The subsidiary sculptures, too, are on a magnificent scale, 15 to 18 feet high. Here is an exquisite depiction of Siva as Ardhanari, half male, half female, the right representing Parvathi, his consort. And the “Marriage Scene of Siva and Parvathi” is glorious. The “Descent of the Ganga” ingeniously depicts the river Ganges tumbling down from the Himalayas by taking advantage of how the light falls upon it from different directions during the course of the day. You have to spend an entire day from dawn to dusk in contemplation in this serene atmosphere to receive its message, for this space takes you beyond the physical and the mythological into the sacred.

Artisans also drifted away from Ajantha to Ellora, where they began to work on the great Kailasanatha Temple. With this structure, the concept of the cave temple was transcended. It was no longer a hollow in the rock; but a splendid temple carved out to stand alone in three-dimensional space like a statue. It stands like the Parthenon, majestic on its hillside, complete with gateways, votive pillars, halls, shrines and cloisters, adorned with figures divine and human – all scenes from daily life rendered with a strength and grace rarely encountered in Indian art of later times. By the 10th century A.D., the rock cut movement ceased in India.
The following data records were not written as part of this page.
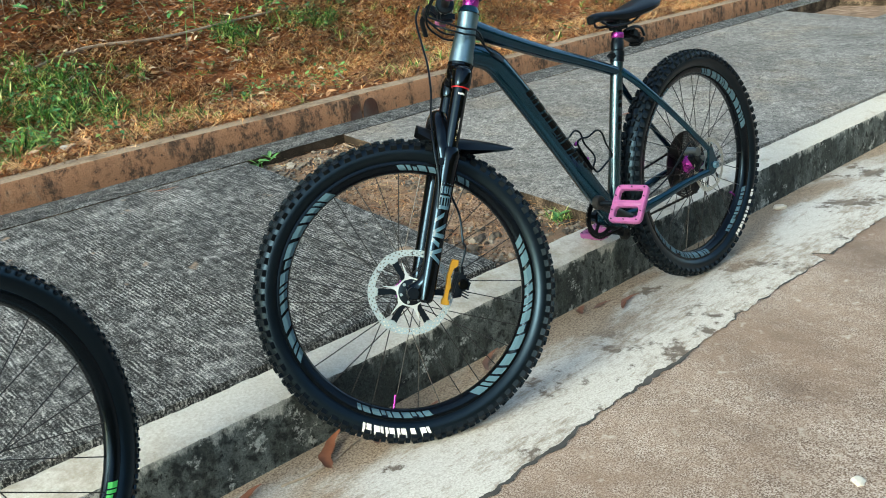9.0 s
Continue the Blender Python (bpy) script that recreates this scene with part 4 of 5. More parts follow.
# angles run from the back of the bike over the top to the front
WIDE, SMALL = [BARS, SLIM, STUB, BARS, SLIM, BARS], [SLIM, STUB, SLIM, STUB, SLIM]
for a0, a1 in ((112, 196), (-74, 10)):
    rim_marks(fw, FRONT, RR, a0, a1, WIDE, -1, RIM_BLUE, "pale blue printed bars")
for a0, a1 in ((229, 265), (44, 80)):
    rim_marks(fw, FRONT, RR, a0, a1, SMALL, -1, RIM_BLUE, "pale blue printed bars", 0.006, 0.018)
for a0, a1 in ((12, 78), (205, 272)):
    rim_marks(rw, REAR, RR, a0, a1, WIDE, -1, RIM_BLUE, "pale blue printed bars")
for a0, a1 in ((-64, -28), (115, 150)):
    rim_marks(rw, REAR, RR, a0, a1, SMALL, -1, RIM_BLUE, "pale blue printed bars", 0.006, 0.018)
BOLD = [SLIM, STUB, SLIM, SLIM, [(0.2, 0.7, 0.0, 1.0)], STUB]
tyre_marks(fw, FRONT, R, 234, 263, BOLD, -1, 0.033, WHITE, "white printed bars")
tyre_marks(rw, REAR, R, -60, -28, BOLD, -1, 0.033, WHITE, "white printed bars")
for w, m, a in ((fw, FRONT, 247), (rw, REAR, -36)):
    bm = bmesh.new()
    q = m @ Matrix.Rotation(-radians(a), 4, "Y")
    sweep(bm, [(R - 0.08, 0, 0), (R - 0.112, 0, 0)], 0.0028, 10, m=q)
    part("valve_cap", bm, PURPLE, w, "purple valve cap")

# frame
BB = (-0.415, 0.283)


def tube(name, pts, radii, side=(0, 1, 0), material=PAINT, label="", seg=20, per=6, parent=None):
    bm = bmesh.new()
    c = curve_points(pts, per)
    if isinstance(radii, list):
        n = len(radii) - 1
        rr = []
        for i in range(len(c)):
            u = i / (len(c) - 1) * n
            k = min(int(u), n - 1)
            a, b = radii[k], radii[k + 1]
            a, b = (a if isinstance(a, tuple) else (a, a)), (b if isinstance(b, tuple) else (b, b))
            rr.append(tuple(p + (q - p) * (u - k) for p, q in zip(a, b)))
        radii = rr
    sweep(bm, c, radii, seg, side)
    return part(name, bm, material, parent or bike, label)


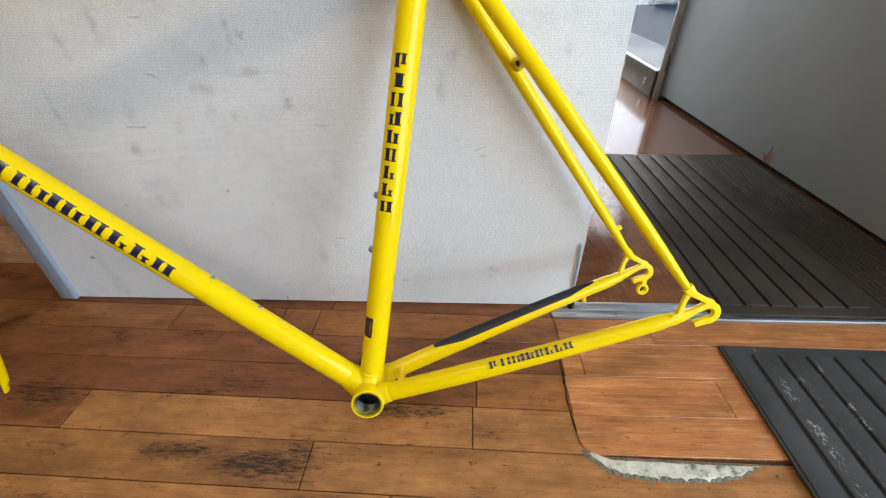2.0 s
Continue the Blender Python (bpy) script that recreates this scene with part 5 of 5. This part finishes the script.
def crescent(shrink, z, seed, rag):
    """A thin lens-shaped crust whose upper side follows the edge of the newer boards."""
    rnd = random.Random(seed)
    n = 46
    x0, x1 = 0.570 + shrink * 1.4, 0.776 - shrink * 1.2
    bm = bmesh.new()
    cols = []
    for i in range(n + 1):
        t = i / n
        x = x0 + (x1 - x0) * t
        hi = 0.4885 - 0.004 * t + 0.010 * max(0.0, 0.12 - t) / 0.12 - shrink * 0.35
        lo = hi - (0.0245 - shrink * 1.15) * (1 - abs(2 * t - 0.92) ** 2.6) ** 0.75 if abs(2 * t - 0.92) < 1 else hi - 0.0008
        lo += rag * noise.noise(Vector((x * 160, seed, 0))) + rnd.uniform(-1, 1) * rag * 0.3
        lo = min(lo, hi - 0.0008)
        cols.append([bm.verts.new((x, hi + (lo - hi) * j / 8, z * (0.25 if j in (0, 8) or i in (0, n) else 1) + 0.0007 * noise.noise(Vector((x * 240, j * 1.3, seed))) * (0 if j in (0, 8) else 1))) for j in range(9)])
    for a, b in zip(cols, cols[1:]):
        for j in range(8):
            bm.faces.new((a[j], a[j + 1], b[j + 1], b[j]))
    return bm


filler = thing("floor_filler", pose(0, 0, 0), "pale crumbling cement filler with a dirty rim in a floor gap", "floor patch", kind="structure")
part("dirty_rim", crescent(0.0, 0.0012, 3, 0.0024), GRIT, filler)
part("pale_core", crescent(0.0048, 0.0022, 9, 0.0044), FILLER, filler)
# dirty edge round the newer boards
edge = [(0.5690, 0.628), (0.5680, 0.600), (0.5660, 0.566), (0.5670, 0.532), (0.5700, 0.508), (0.577, 0.497), (0.595, 0.4915), (0.65, 0.4895), (0.70, 0.4885), (0.76, 0.487), (0.82, 0.486), (0.90, 0.485)]
bm = bmesh.new()
rnd = random.Random(2)
edge = [(a[0] + (b[0] - a[0]) * k / 5, a[1] + (b[1] - a[1]) * k / 5) for a, b in zip(edge, edge[1:]) for k in range(5)]
flat_bar(bm, [(x + rnd.uniform(-0.0006, 0.0006), y + rnd.uniform(-0.0006, 0.0006)) for x, y in edge], [rnd.uniform(0.0007, 0.0026) for _ in edge], -0.005, 0.0012)
tagged(part("floor_edge_gap", bm, PORCH_DARK), "dark ragged gap around the newer floor boards", "floor gap", kind="structure")

floor = thing("floor", pose(0.08, 0.56, 0, 0, 0, -1.35) @ pose(-0.08, -0.56, 0), "worn brown wooden floor boards with dark stains", "floor", kind="structure")
floor_new = thing("floor_repair", pose(0, 0, 0), "newer orange-brown floor boards beside the door track", "floor", kind="structure")
floor_back = thing("floor_entrance", pose(0, 0, 0), "reddish-brown entrance floor boards beyond the track", "floor", kind="structure")


def plank(parent, mat, x0, x1, y0, y1, top, rnd, g=0.0006, e=0.0006, corner=None):
    cx, cy = (x0 + x1) / 2, (y0 + y1) / 2
    hx, hy = (x1 - x0) / 2 - g, (y1 - y0) / 2 - g
    bm = bmesh.new()
    prof = [(0, -0.010), (0, -e), (e, 0)]
    rings = []
    for inset, z in prof:
        a, b = hx - inset, hy - inset
        if corner:
            pts = [(-a, b), (-a + 0.0, -b + corner)] + [(-a + corner * (1 - math.cos(t)), -b + corner * (1 - math.sin(t))) for t in (math.pi / 2 * k / 5 for k in range(1, 6))] + [(a, -b), (a, b)]
        else:
            pts = [(-a, -b), (a, -b), (a, b), (-a, b)]
        rings.append([bm.verts.new((x, y, z)) for x, y in pts])
    n = len(rings[0])
    for r0, r1 in zip(rings, rings[1:]):
        for j in range(n):
            bm.faces.new((r0[j], r0[(j + 1) % n], r1[(j + 1) % n], r1[j]))
    bm.faces.new(rings[-1])
    ob = part("plank", bm, mat, parent, smooth=False)
    ob.location = (cx, cy, top + rnd.uniform(-0.0003, 0.0003))
    return ob


rnd = random.Random(11)
PITCH = 0.0567
joints = {0: [-0.048, 0.128, 0.187], 1: [-0.34, 0.275], 2: [-0.615, -0.505, 0.445], 3: [-0.470, -0.084, 0.440], 4: [-0.367, 0.246, 0.93], 5: [-0.22, 0.350], 6: [0.17], -1: [-0.70, -0.30], -2: [-0.55]}
for k in range(-2, 24):
    y1 = 0.7301 - PITCH * k
    y0 = y1 - PITCH
    if k == -2:
        y1 = min(y1, 0.840)
    right = 0.585 if 0 <= k <= 3 else 1.6
    right = 0.57 if k < 0 else right
    xs = sorted(joints.get(k, []))
    cuts = [x for x in xs if x < right - 0.03]
    x = cuts[0] if cuts else rnd.uniform(-0.2, 0.2)
    if not cuts:
        cuts = [x]
    while cuts[0] > -1.7:
        cuts.insert(0, cuts[0] - rnd.uniform(0.38, 0.56))
    while cuts[-1] < right:
        nx = cuts[-1] + rnd.uniform(0.40, 0.56)
        cuts.append(right if nx > right - 0.05 else nx)
    for a, b in zip(cuts, cuts[1:]):
        mat = (OLD_WOOD, OLD_WOOD, DARK_WOOD, TAN_WOOD, DARK_WOOD)[rnd.randrange(5)]
        # tones set by place: differing boards, plus painted fall-off of the light
        if b < -0.30:
            mat = TAN_WOOD if k < 0 else OLD_WOOD if k < 2 or k > 3 else DARK_WOOD
        elif b < 0 and k < 2:
            mat = DARK_WOOD
        if 0 <= k <= 5 and b > -0.2:
            mat = (OLD_WOOD, DARK_WOOD, DARK_WOOD if a < 0.3 else OLD_WOOD, TAN_WOOD if a > -0.2 else DARK_WOOD, TAN_WOOD, TAN_WOOD if a > -0.3 else OLD_WOOD)[k]
        plank(floor, mat, a, b, y0, y1, 0.0, rnd)

new_rows = [(0.662, 0.7135, [0.719, 1.25]), (0.6025, 0.662, [0.600, 1.02]), (0.542, 0.6025, [0.775]), (0.4905, 0.542, [1.12])]
for i, (y0, y1, js) in enumerate(new_rows):
    left = (0.5765, 0.5715, 0.5690, 0.5680)[i]
    cuts = [left] + js + [1.6]
    for a, b in zip(cuts, cuts[1:]):
        plank(floor_new, NEW_WOOD, a, b, y0, y1, 0.0025, rnd, 0.0003, 0.0004, corner=0.022 if i == 3 and a == left else None)

x = 0.45
while x < 1.31:
    w = 0.0905
    cuts = [0.751, rnd.uniform(0.9, 1.3), rnd.uniform(1.6, 2.0), 2.6, 3.4]
    for a, b in zip(cuts, cuts[1:]):
        plank(floor_back, BACK_WOOD, x, min(x + w, 1.332), a, b, 0.0, rnd, 0.0001, 0.00005)
    x += w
When the Taliban razed the enormous statues of the Buddha, some among them mocked the destruction by taunting that “the Buddha smiles!.” Little did they stop to think about how, as they stooped to destroy, excavators in the Indian state of Bihar were busily at work unearthing a statue of the Buddha that, when it is finally freed from the overlying soil, will be the biggest of its kind on earth. Is this not the ultimate in irony? Yes, the Buddha smiles!